Si parla tanto di residuo zero, però in pochi entrano nel dettaglio su come ottenerlo e portarlo avanti. Giuliano Donati, tecnico della OP Granfrutta Zani, esprime una certa perplessità rispetto a quanti ultimamente ne parlano con estrema disinvoltura.
"Il Residuo zero non deve essere una moda. Servono serietà e, alle spalle, una specifica progettualità. Occorrono prove sperimentali e coordinamento scientifico. Resto perplesso quando leggo di Residuo zero che nasce da un giorno all'altro: non basta rivolgersi a un buon laboratorio di analisi, ma servono disciplinari e un solido progetto alle spalle".
Giuliano Donati
Donati afferma che occorre fare informazione, oltre a dei distinguo: "Chi ha un minimo di dimestichezza con la materia sa che un conto è fare, o provare a fare, residuo zero con una varietà precocissima, mentre tutt'altro è ottenerlo con varietà tardive, magari in un'annata piovosa. Può essere più facile per alcune orticole, ma di certo non è semplice con un pereto sotto attacco da cimice, ad esempio. Questo per dire che l'argomento è ampio e va affrontato con metodo scientifico, non per sfruttare un'emozione cercando di vendere di più. Ho letto troppi 'secondo me' e questa è una frase che si scontra con il metodo scientifico".

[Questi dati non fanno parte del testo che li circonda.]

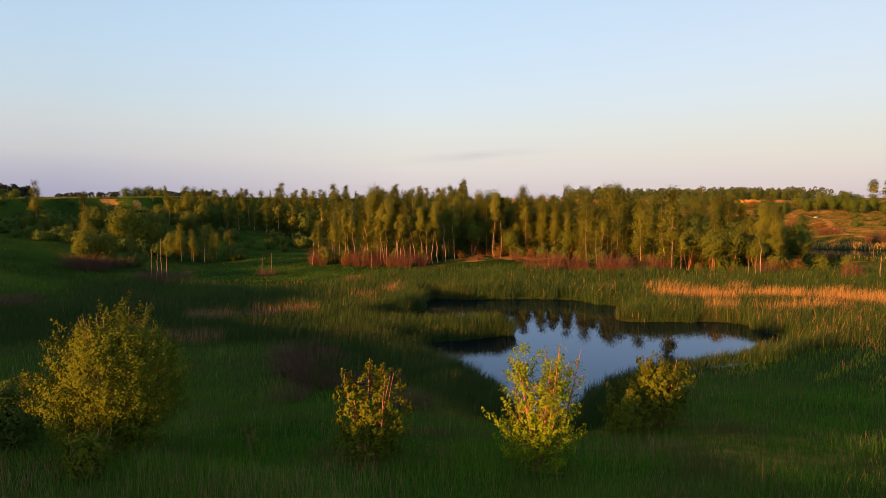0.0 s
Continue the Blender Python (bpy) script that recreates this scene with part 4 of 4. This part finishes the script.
# the thick fringe that stands in the water's edge
rng = np.random.RandomState(307)
u = rng.uniform(0, len(POND_LINE), 90000)
k = u.astype(int)
f = (u - k)[:, None]
p = POND_LINE[k] * (1 - f) + POND_LINE[(k + 1) % len(POND_LINE)] * f + rng.normal(0, 1.0, (90000, 2))
x, y = p[:, 0], p[:, 1]
tall = (1.25 + 0.14 * wave(x, y, 6, 44) + 0.16 * wave(x, y, 1.6, 46)) * rng.uniform(0.55, 1.3, len(x)) * (0.62 + 0.38 * smooth((y - 36) / 10)) * (1 + 0.12 * (x < 6) * (y > 44))
reed_bed(x, y, rng, tall, "tall dark green reeds in the water's edge", True)

x, y, rng = spots(170000, 12.5, 80, 302)
z, _, s, ponds = lookup(x, y)
share = 1 - 0.85 * reed_share(x, y, z, ponds, s)
keep = (ponds > 0.6) & (rng.uniform(0, 1, len(x)) < share) & (rng.uniform(0, 1, len(x)) < 0.75 + 0.4 * wave(x, y, 3, 36))
tall = 0.42 * (1 + 0.4 * wave(x, y, 4, 37)) * rng.uniform(0.5, 1.4, len(x))
wide = 0.004 + 0.0004 * y
straw = rng.uniform(0, 1, len(x)) < 0.05 + 0.25 * smooth((wave(x, y, 6, 38) - 0.25) / 0.4) + 0.12 * smooth((18 - y) / 4) * smooth((2 - x) / 6)
for name, pick, mat, label in (("grass", keep & ~straw & (y < 46), GRASS, "tall green meadow grass on the slope"), ("grass", keep & ~straw & (y >= 46), MEADOW, "green meadow grass round the marsh"), ("dry_grass", keep & straw, WITHERED_SHADED, "scattered brown dry grass stalks")):
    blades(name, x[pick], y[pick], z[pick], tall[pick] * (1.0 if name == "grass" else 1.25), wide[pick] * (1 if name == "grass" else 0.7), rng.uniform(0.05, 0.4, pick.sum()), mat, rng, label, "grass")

x, y, rng = spots(110000, 75, 280, 303)
z, sand, s, ponds = lookup(x, y)
keep = (ponds > 0.4) & (s > 3) & (sand < 0.35) & ~((x > 18) & (y > 150)) & (rng.uniform(0, 1, len(x)) < 0.7 + 0.5 * wave(x, y, 6, 39))
straw = rng.uniform(0, 1, len(x)) < 0.02
# sunlit swath of the left meadow, painted by giving it the brighter blades
sun_swath = np.exp(-((x + 22) / 11) ** 2 - ((y - 103) / 24) ** 2) + rng.uniform(-0.2, 0.2, len(x)) > 0.35
for name, pick, mat, label in (("grass", keep & ~straw & ~sun_swath, MEADOW, "rough green grass of the basin"), ("grass", keep & ~straw & sun_swath, GRASS, "meadow grass with a sunlit swath put into its brighter green"), ("dry_grass", keep & straw, SEDGE, "dry pale grass on the slope")):
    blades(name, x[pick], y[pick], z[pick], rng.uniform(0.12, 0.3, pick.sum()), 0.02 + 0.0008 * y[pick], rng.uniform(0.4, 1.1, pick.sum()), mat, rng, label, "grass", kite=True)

rng = np.random.RandomState(308)
x, y = rng.uniform(-6, 210, 140000), rng.uniform(150, 300, 140000)
z, sand, s, ponds = lookup(x, y)
keep = (np.abs(x) < 0.72 * y) & ((x > 18) | (y > 178)) & (ponds > 0.5) & (s > 3) & (rng.uniform(0, 0.7, len(x)) > sand) & (rng.uniform(0, 1, len(x)) < 0.7 + 0.4 * wave(x, y, 8, 47))
pale = rng.uniform(-0.3, 0.3, len(x)) + wave(x, y * 1.7, 17, 48) + 0.3 * wave(x, y, 5, 49) - 1.2 * np.exp(-((x - 120) / 15) ** 2 - ((y - 262) / 26) ** 2) - 1.0 * np.exp(-((x - 45) / 30) ** 2 - ((y - 200) / 14) ** 2) - 0.8 * (x < 14) > 0.1
for name, pick, mat, label in (("grass", keep & ~pale, SLOPE, "low green-gold grass of the old diggings"), ("dry_grass", keep & pale, SEDGE, "low dry grass of the old diggings")):
    blades(name, x[pick], y[pick], z[pick], rng.uniform(0.15, 0.3, pick.sum()), np.full(pick.sum(), 0.24), rng.uniform(0.7, 1.6, pick.sum()), mat, rng, label, "grass", kite=True)

# reeds of the farther ponds, one clump out in the water, and a ragged dry margin between the fields
x, y, rng = spots(220000, 105, 200, 304, 0.7)
z, _, s, ponds = lookup(x, y)
clump = ((x - 89) / 6) ** 2 + ((y - 128) / 1.6) ** 2 < 1
keep = ((ponds > 0) & (ponds < 4.5 + 2.5 * wave(x, y, 9, 40)) & (x > 62) & (y < 172)) | clump
straw = (rng.uniform(0, 1, len(x)) < 0.15 + 0.6 * smooth((y - 135) / 15) * smooth((170 - y) / 8)) & ~clump
z = np.maximum(z, WATER - 0.1)
for name, pick, mat, label in (("reeds", keep & ~straw, REED, "green reeds along the farther ponds"), ("dry_reeds", keep & straw, STRAW, "dry yellow reeds on the far pond bank")):
    blades(name, x[pick], y[pick], z[pick], rng.uniform(0.6, 1.15, pick.sum()), 0.03 + 0.0005 * y[pick], rng.uniform(0.05, 0.3, pick.sum()), mat, rng, label, "reeds", kite=True)
# bright grass on the brink of the left bank
x, y, rng = spots(160000, 90, 240, 306, 0.75)
z, sand, s, _ = lookup(x, y)
keep = (x < -45) & (s > -9 + 3 * wave(x, y, 9, 42)) & (s < 1.2) & (sand < 0.3)
blades("grass", x[keep], y[keep], z[keep], rng.uniform(0.25, 0.5, keep.sum()), np.full(keep.sum(), 0.11), rng.uniform(0.7, 1.5, keep.sum()), BRINK, rng, "sunlit green grass on the brink of the bank", "grass", kite=True)
rng = np.random.RandomState(305)
u = rng.uniform(0, 1, 5000)
edge = curve([(-174, 246), (-152, 300), (-121, 370), (-69, 560), (-1, 652)], False, 10)
q = np.interp(u, np.linspace(0, 1, len(edge)), edge[:, 0]) + rng.normal(0, 0.7, 5000), np.interp(u, np.linspace(0, 1, len(edge)), edge[:, 1]) + rng.normal(0, 0.7, 5000)
blades("dry_grass", q[0], q[1], lookup(*q)[0], rng.uniform(0.4, 0.9, 5000), np.full(5000, 0.35), rng.uniform(0.5, 1.2, 5000), BRINK, rng, "ragged strip of dry grass between two fields", "grass")


def barn(x, y, turn, length, width, height):
    """A long low farm building far away."""
    root = tagged(new("farm_building"), "long pale farm building far off by the woods", "building", "far farm")
    for name, mat, z0, z1, over in (("wall", BARN_WALL, 0, height, 0.0), ("roof", BARN_ROOF, height, height + width * 0.28, 0.5)):
        bm = bmesh.new()
        a, b = length / 2 + over, width / 2 + over
        low = [bm.verts.new((sx * a, sy * b, z0)) for sx, sy in ((-1, -1), (1, -1), (1, 1), (-1, 1))]
        if name == "wall":
            high = [bm.verts.new((v.co.x, v.co.y, z1)) for v in low]
            bm.faces.new(high)
        else:
            p, q = bm.verts.new((-a, 0, z1)), bm.verts.new((a, 0, z1))
            high = [p, q, q, p]
        bm.faces.new(low[::-1])
        for k in range(4):
            ring = [low[k], low[(k + 1) % 4], high[(k + 1) % 4], high[k]]
            bm.faces.new(list(dict.fromkeys(ring)))
        me = bpy.data.meshes.new(name)
        bm.to_mesh(me)
        bm.free()
        me.materials.append(mat)
        part(name, me, root)
    root.matrix_basis = pose(x, y, ground_z(x, y), 0, 0, turn)


for x, y, turn, length, width, height in [(480, 3650, 8, 34, 12, 5), (545, 3670, 5, 20, 12, 4), (-880, 3640, -6, 30, 12, 4), (1450, 3500, 4, 60, 16, 5)]:
    barn(x, y, turn, length, width, height)


def slab(x, y, size, turn):
    """A pale broken slab lying on the slope."""
    bm = bmesh.new()
    bmesh.ops.create_cube(bm, size=1)
    for v in bm.verts:
        v.co = Vector((v.co.x * size * 1.8, v.co.y * size * 0.8, v.co.z * size * 0.28)) + noise.noise_vector(v.co * 3 + Vector((x, y, 0))) * size * 0.15
    bmesh.ops.bevel(bm, geom=bm.edges[:], offset=0.05 * size, segments=1, affect="EDGES")
    me = bpy.data.meshes.new("concrete_slab")
    bm.to_mesh(me)
    bm.free()
    me.materials.append(CONCRETE)
    ob = tagged(new("concrete_slab", me), "pale broken concrete slab lying in the grass", "slab", "slabs by the track")
    ob.matrix_basis = pose(x, y, ground_z(x, y) + 0.08 * size, 4, -5, turn)


for x, y, size, turn in [(131, 262, 1.3, 10), (133.5, 263, 1.5, -8), (127, 224, 1.0, 40), (135, 261, 0.8, 60)]:
    slab(x, y, size, turn)

for ob in models:
    for o in (*ob.children_recursive, ob):
        bpy.data.objects.remove(o)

Il timore di Donati è che qualcuno si "impossessi" del residuo zero per poi imporlo ai produttori, senza che a questi ultimi arrivi il giusto riconoscimento economico. "Non commettiamo lo stesso errore della lotta integrata - aggiunge - che non siamo stati in grado di comunicare e che è diventata un pre-requisito senza alcuna valorizzazione".
"Invece, la lotta integrata effettuata secondo disciplinari che sono ancor più restrittivi della legislazione dà garanzie di salubrità e rispetto ambientale. Purtroppo, il mondo agricolo fin da subito non lo ha comunicato e altri lo hanno fatto al posto suo".
Secondo Donati, il residuo zero va progettato fin dalla scelta varietale, dal tipo di impianto e dal metodo di conduzione agronomica. Non è possibile farlo in quantità elevate dall'oggi al domani. "Serve un coordinamento - conclude il tecnico - che possa portare avanti una progettualità alla luce di sperimentazioni e il Crpv potrebbe esserne il capofila. E tutte le OP e le aziende dovrebbero essere unite per rendere redditizio, come sistema ortofrutticolo, questo valore aggiunto al fine di ottenere una equa remunerazione. Ma deve essere una scelta in mano all'agricoltore, e non un'imposizione da parte di terzi".